Extensions for 2005 and Later Years
 

  1. AMT: The expanded AMT exemption amounts that were due to expire in 2004 are extended for one year, through 2005.

     

  2. Marriage Penalty Relief: The 15% rate bracket for MFJ remains at twice that of single filers through 2010. The standard deduction for MFJ remains twice the single standard deduction through 2010.

     

  3. 10% Rate Bracket Expansion: The 10% rate bracket remains at $7,000 for Single and MFS filers and $14,000 for MFJ filers through 2010. The amount will be adjusted for inflation.

     

  4. Child Tax Credit: The child tax credit remains $1,000 per child through 2010. In addition, the refundable portion of the credit is determined by using 15% of earned income rather than 10%. This provision applies to families with earned incomes in excess of $11,000 (2005). The additional child tax credit is the lower of (1) the unused child tax credit or (2) (taxable earned income - $11,000) x 15%. This will increase the child tax credit for many low-income families.

     

  5. Indian Employment Tax Credit: This credit is extended through 2005.

     

  6. Accelerated Depreciation for Business Property on Indian Reservation: This provision is extended through 2005.

Not Extended
 

  1. Bonus Depreciation: The rules allowing 30% and 50% bonus depreciation do not apply after 2004 unless these provisions are included in a later bill.

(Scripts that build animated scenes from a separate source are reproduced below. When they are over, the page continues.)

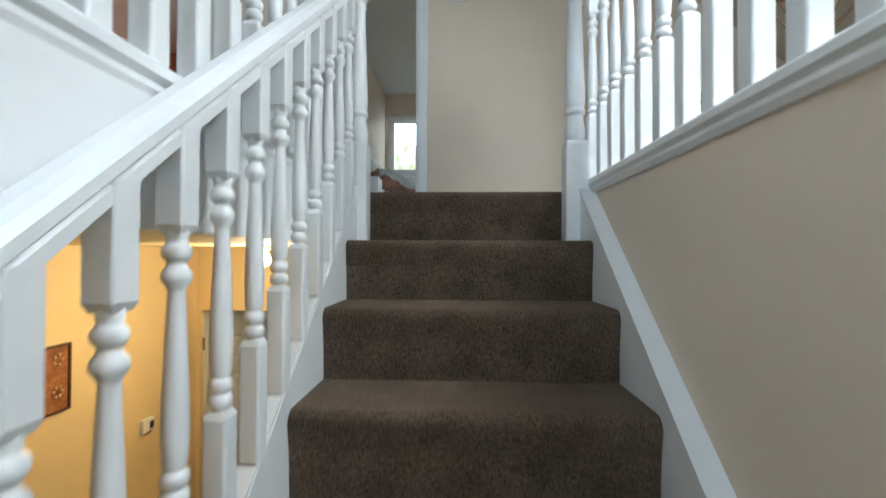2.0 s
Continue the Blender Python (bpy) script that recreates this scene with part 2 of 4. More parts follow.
# copper drape: blotches paint satin sheen, dark lines the shade of its tucks
Q_copper = quilt_cloth("copper_tuck_shade_cloth", (0.25, 0.13, 0.088), stripes=("Z", 19.0, (0.07, 0.036, 0.027)), var=0.3)
Q_plain_copper = mat("copper_cloth", (0.36, 0.19, 0.125), 0.7, var=0.12, scale=9, fine=140, bump=0.4, bump_scale=30, dist=0.01, spec=0.2)
Q_brown = quilt_cloth("brown_lined_cloth", (0.17, 0.1, 0.07), stripes=("X", 30.0, (0.045, 0.026, 0.02)))


# ---- mesh helpers ----
def box(bm, x0, x1, y0, y1, z0, z1, bevel=0.0, seg=2):
    made = bmesh.ops.create_cube(bm, size=1.0, matrix=Matrix.Translation(((x0 + x1) / 2, (y0 + y1) / 2, (z0 + z1) / 2)) @ Matrix.Diagonal((abs(x1 - x0), abs(y1 - y0), abs(z1 - z0), 1)))
    if bevel:
        edges = {e for v in made["verts"] for e in v.link_edges}
        bmesh.ops.bevel(bm, geom=list(edges), offset=bevel, segments=seg, affect="EDGES", profile=0.5)
    return made["verts"]


def lathe(bm, profile, n=16, at=(0, 0, 0), sx=1.0, sy=1.0):
    """A turned shape from (radius, height) pairs."""
    rings = []
    for r, z in profile:
        rings.append([bm.verts.new((at[0] + sx * r * math.cos(2 * math.pi * k / n), at[1] + sy * r * math.sin(2 * math.pi * k / n), at[2] + z)) for k in range(n)])
    for a, b in zip(rings, rings[1:]):
        for k in range(n):
            bm.faces.new((a[k], a[(k + 1) % n], b[(k + 1) % n], b[k])).smooth = True
    bm.faces.new(list(reversed(rings[0])))
    bm.faces.new(rings[-1])


def prism(bm, poly, axis, a, b):
    """A polygon in the plane across axis ('x': (y, z); 'y': (x, z); 'z': (x, y)), drawn out from a to b."""
    def at(p, d):
        return {"x": (d, p[0], p[1]), "y": (p[0], d, p[1]), "z": (p[0], p[1], d)}[axis]
    v0, v1 = [bm.verts.new(at(p, a)) for p in poly], [bm.verts.new(at(p, b)) for p in poly]
    faces = [bm.faces.new(v0), bm.faces.new(list(reversed(v1)))]
    for k in range(len(poly)):
        j = (k + 1) % len(poly)
        faces.append(bm.faces.new((v0[j], v0[k], v1[k], v1[j])))
    bmesh.ops.recalc_face_normals(bm, faces=faces)
    return v0 + v1


def tube(bm, pts, r, n=8):
    """A round bar along points."""
    pts = [Vector(p) for p in pts]
    rings = []
    for k, p in enumerate(pts):
        d = (pts[min(k + 1, len(pts) - 1)] - pts[max(k - 1, 0)]).normalized()
        s = d.cross(Vector((0, 0, 1)) if abs(d.z) < 0.9 else Vector((1, 0, 0))).normalized()
        u = s.cross(d)
        rad = r[k] if isinstance(r, (list, tuple)) else r
        rings.append([bm.verts.new(p + rad * (math.cos(2 * math.pi * j / n) * s + math.sin(2 * math.pi * j / n) * u)) for j in range(n)])
    for a, b in zip(rings, rings[1:]):
        for j in range(n):
            bm.faces.new((a[j], a[(j + 1) % n], b[(j + 1) % n], b[j])).smooth = True
    bm.faces.new(list(reversed(rings[0])))
    bm.faces.new(rings[-1])


def mesh_of(name, bm, *mats):
    bmesh.ops.recalc_face_normals(bm, faces=bm.faces)
    me = bpy.data.meshes.new(name)
    bm.to_mesh(me)
    bm.free()
    for m in mats:
        me.materials.append(m)
    return me


def part(name, bm, material, parent, label="", at=None):
    ob = new(name, mesh_of(name, bm, material) if isinstance(bm, bmesh.types.BMesh) else bm)
    ob.parent = parent
    if at:
        ob.location = at
    return tagged(ob, label)


def thing(name, at, label, category, group="", rz=0.0, kind=""):
    ob = new(name)
    ob.empty_display_size = 0.1
    ob.matrix_world = pose(*at, rz=rz)
    return tagged(ob, label, category, group, kind)


def structure(name, bm, material, label, category):
    return tagged(new(name, mesh_of(name, bm, material)), label, category, kind="structure")


def B(*a, **k):
    bm = bmesh.new()
    box(bm, *a, **k)
    return bm


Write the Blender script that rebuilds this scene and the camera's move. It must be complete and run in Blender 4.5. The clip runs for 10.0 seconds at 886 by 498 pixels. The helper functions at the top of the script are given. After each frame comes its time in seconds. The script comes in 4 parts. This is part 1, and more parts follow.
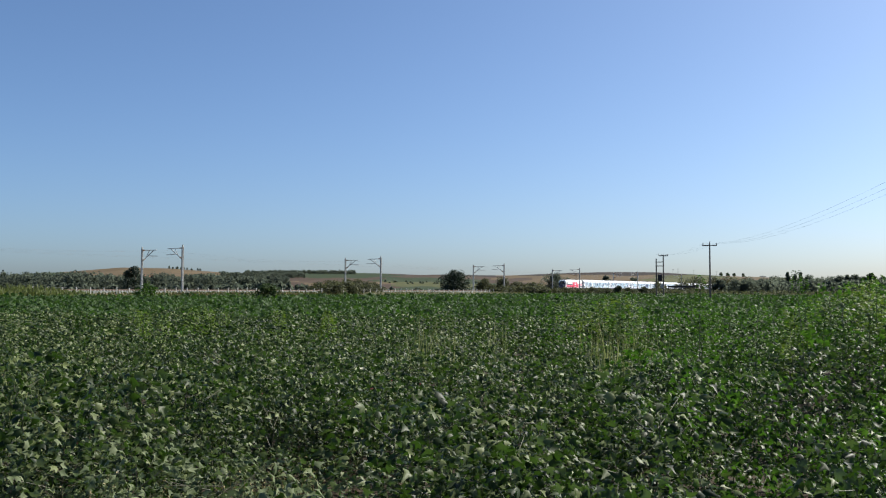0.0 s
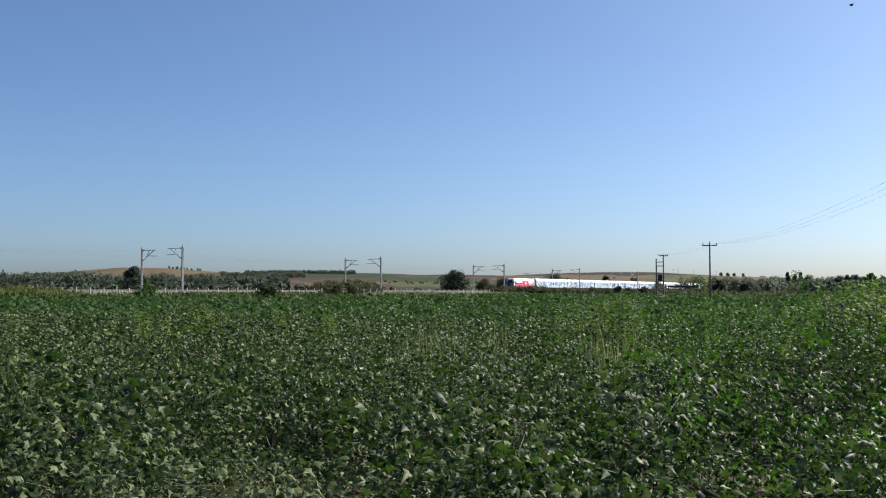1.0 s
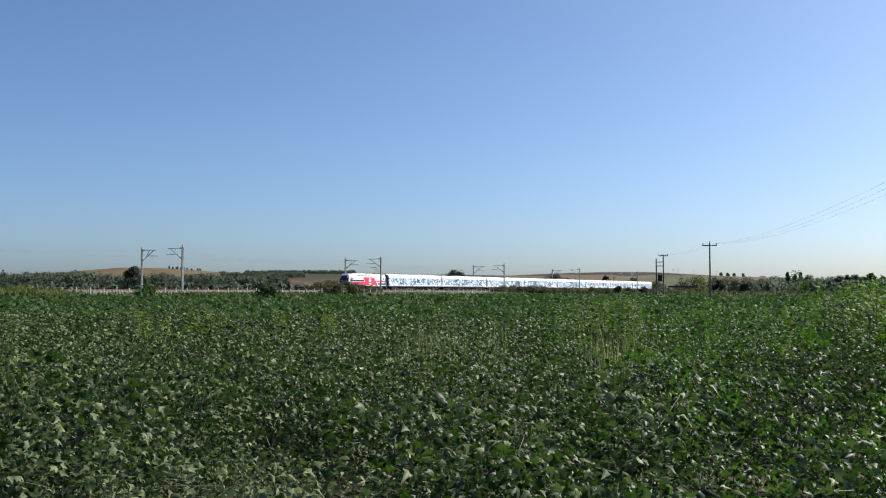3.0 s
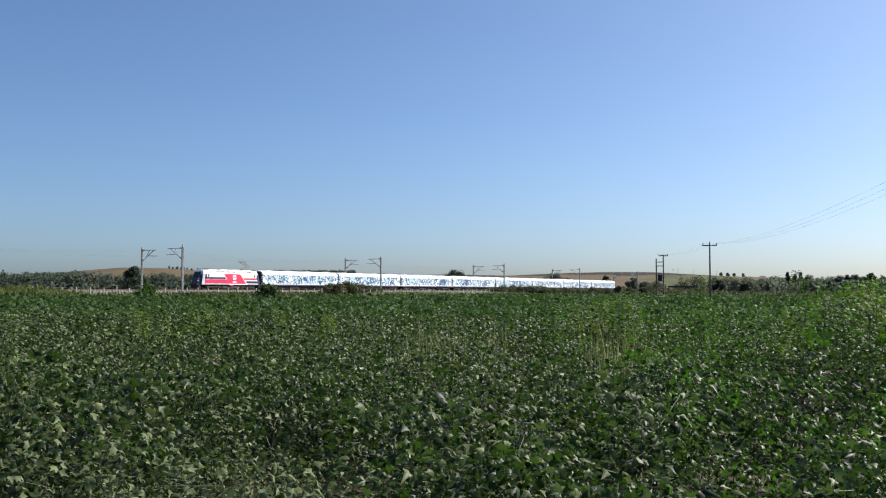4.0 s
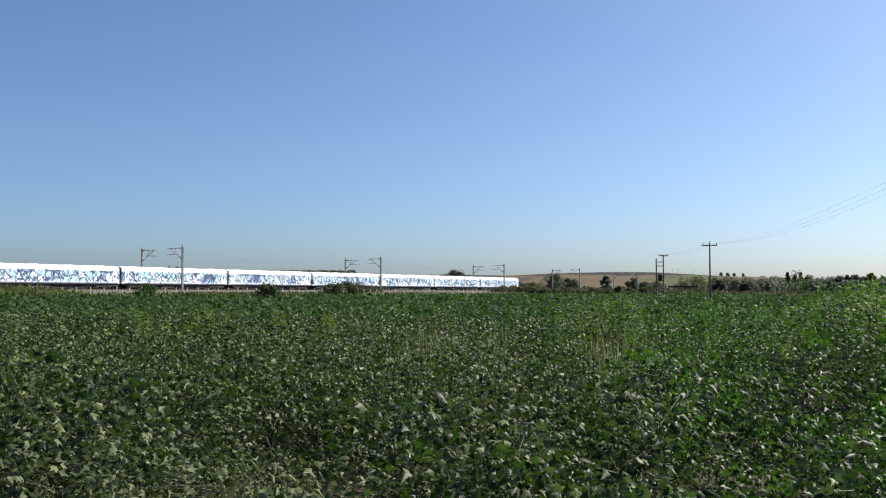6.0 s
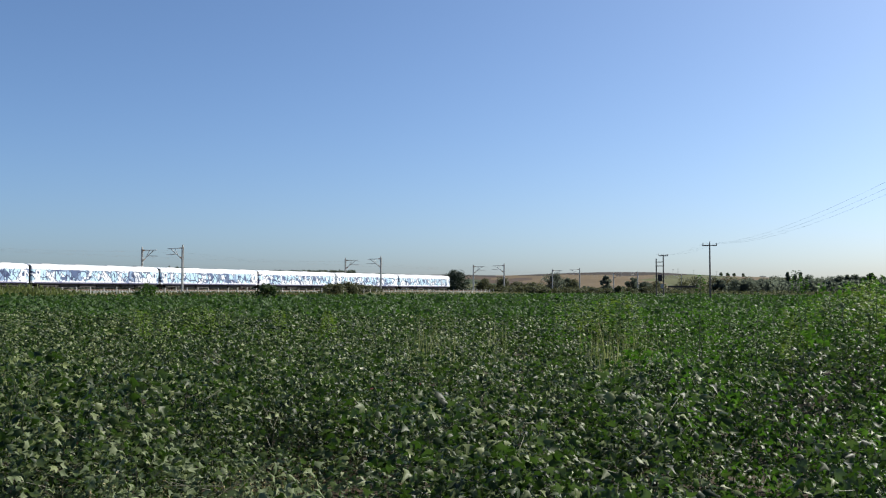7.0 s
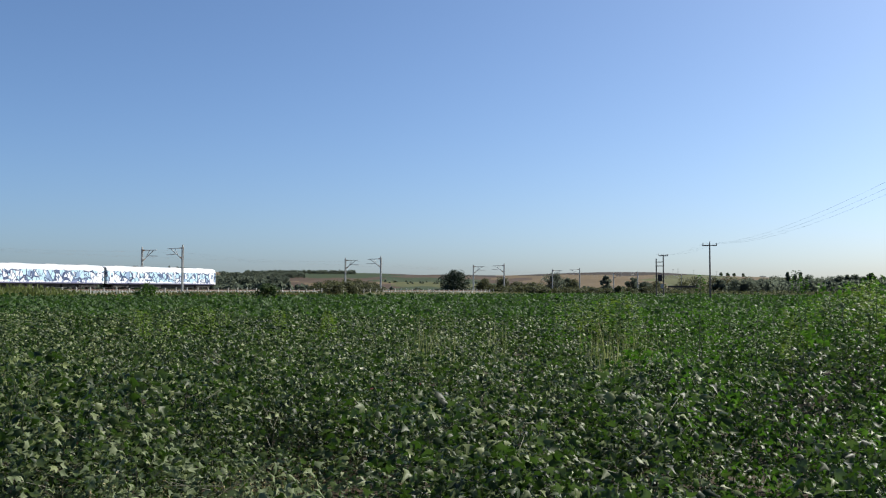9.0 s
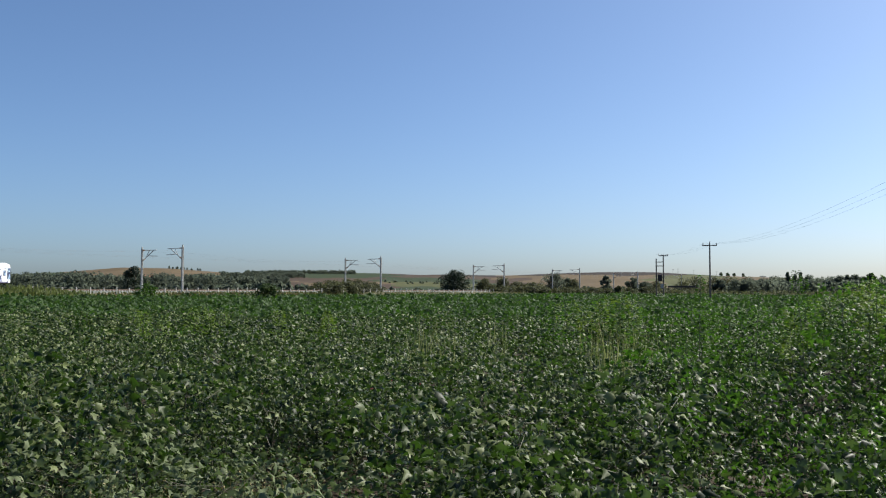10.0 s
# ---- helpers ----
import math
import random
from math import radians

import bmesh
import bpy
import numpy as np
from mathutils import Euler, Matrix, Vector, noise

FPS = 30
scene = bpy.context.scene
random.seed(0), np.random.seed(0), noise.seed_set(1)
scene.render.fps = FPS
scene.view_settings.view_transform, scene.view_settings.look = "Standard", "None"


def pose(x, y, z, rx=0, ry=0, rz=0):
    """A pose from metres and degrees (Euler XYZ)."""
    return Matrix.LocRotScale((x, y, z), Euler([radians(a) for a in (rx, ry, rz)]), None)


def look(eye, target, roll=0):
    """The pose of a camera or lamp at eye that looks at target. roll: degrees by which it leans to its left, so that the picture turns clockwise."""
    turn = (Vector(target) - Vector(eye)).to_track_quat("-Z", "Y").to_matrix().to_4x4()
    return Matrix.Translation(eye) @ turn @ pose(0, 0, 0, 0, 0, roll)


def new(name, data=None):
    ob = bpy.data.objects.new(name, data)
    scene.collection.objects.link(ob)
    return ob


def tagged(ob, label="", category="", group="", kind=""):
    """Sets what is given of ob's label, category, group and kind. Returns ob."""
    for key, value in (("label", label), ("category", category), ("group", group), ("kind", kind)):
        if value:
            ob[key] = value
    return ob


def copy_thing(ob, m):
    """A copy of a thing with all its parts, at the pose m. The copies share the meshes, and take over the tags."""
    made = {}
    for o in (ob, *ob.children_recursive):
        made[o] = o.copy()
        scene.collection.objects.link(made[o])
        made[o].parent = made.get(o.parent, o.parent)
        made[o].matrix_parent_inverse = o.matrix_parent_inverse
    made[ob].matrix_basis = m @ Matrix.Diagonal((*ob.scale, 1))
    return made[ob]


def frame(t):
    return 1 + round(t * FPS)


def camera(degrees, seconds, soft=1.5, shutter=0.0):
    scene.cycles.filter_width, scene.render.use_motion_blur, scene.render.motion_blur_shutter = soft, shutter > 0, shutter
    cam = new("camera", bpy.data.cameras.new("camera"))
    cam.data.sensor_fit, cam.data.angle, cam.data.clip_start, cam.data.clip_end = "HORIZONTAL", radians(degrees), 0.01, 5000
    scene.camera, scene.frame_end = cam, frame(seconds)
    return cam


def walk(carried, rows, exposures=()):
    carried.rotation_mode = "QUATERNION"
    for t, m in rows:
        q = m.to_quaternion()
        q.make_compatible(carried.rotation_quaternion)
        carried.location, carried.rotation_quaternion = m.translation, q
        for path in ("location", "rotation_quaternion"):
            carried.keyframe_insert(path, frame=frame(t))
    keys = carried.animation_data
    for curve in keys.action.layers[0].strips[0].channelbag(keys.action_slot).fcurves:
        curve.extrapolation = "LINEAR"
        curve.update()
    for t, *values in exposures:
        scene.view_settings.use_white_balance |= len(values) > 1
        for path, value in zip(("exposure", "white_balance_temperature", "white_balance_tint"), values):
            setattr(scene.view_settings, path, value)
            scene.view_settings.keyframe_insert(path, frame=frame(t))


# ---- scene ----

  2. IRS User Fees: Unless included in a later bill, the IRS may not assess user fees for letter ruling requests, determination letters, etc. after 2004
    .

Uniform Definition of Child (effective 2005)
The new law creates a uniform definition of qualifying child for the tax benefits that relate to children. Under the new law, a qualifying child must meet only three tests, relationship, residence, and age. These rules are summarized below.
 

  1. Relationship: The child must be the taxpayer's son, daughter, stepchild, sibling, stepsibling, or a descendant of such individuals. Foster children placed with the taxpayer by authorized placement agencies would satisfy the relationship test. If the child is the taxpayer's sibling or stepsibling or a descendant of any such individual, the taxpayer must care for the child as if the child were his or her own child.

     

  2. Residence: The child must live with the taxpayer in the same principal place of abode in the United States for over half the year. Military personnel on extended active duty outside the United States would be considered to be residing in the United States. As under current law, the taxpayer and child are considered to live together even if one or both are temporarily absent due to special circumstances such as illness, education, business, vacation, or military service.

     

  3. Age: The child must be under the age of 19, a full-time student if over age 18 and under age 24, or totally and permanently disabled. However, as under current law, qualifying children (who are not disabled) must be under age 13 for purposes of the child and dependent care tax credit and under 17 (whether or not disabled) to qualify for the child tax credit.
     

A tie-breaker rule similar to the current EITC tie-breaker applies if more than one qualifying taxpayer claims a benefit for the same child.

This new rule affects the following tax benefits.
 

  • The dependency exemption.

  • The child tax credit.

  • The earned income credit.

  • The dependent care credit.

  • Head of household filing status.

Notes:

The prior-law rules are retained for individuals to whom the uniform definition does not apply.

If a child files a joint return the uniform definition rules do not apply. Prior-law rules may be used instead.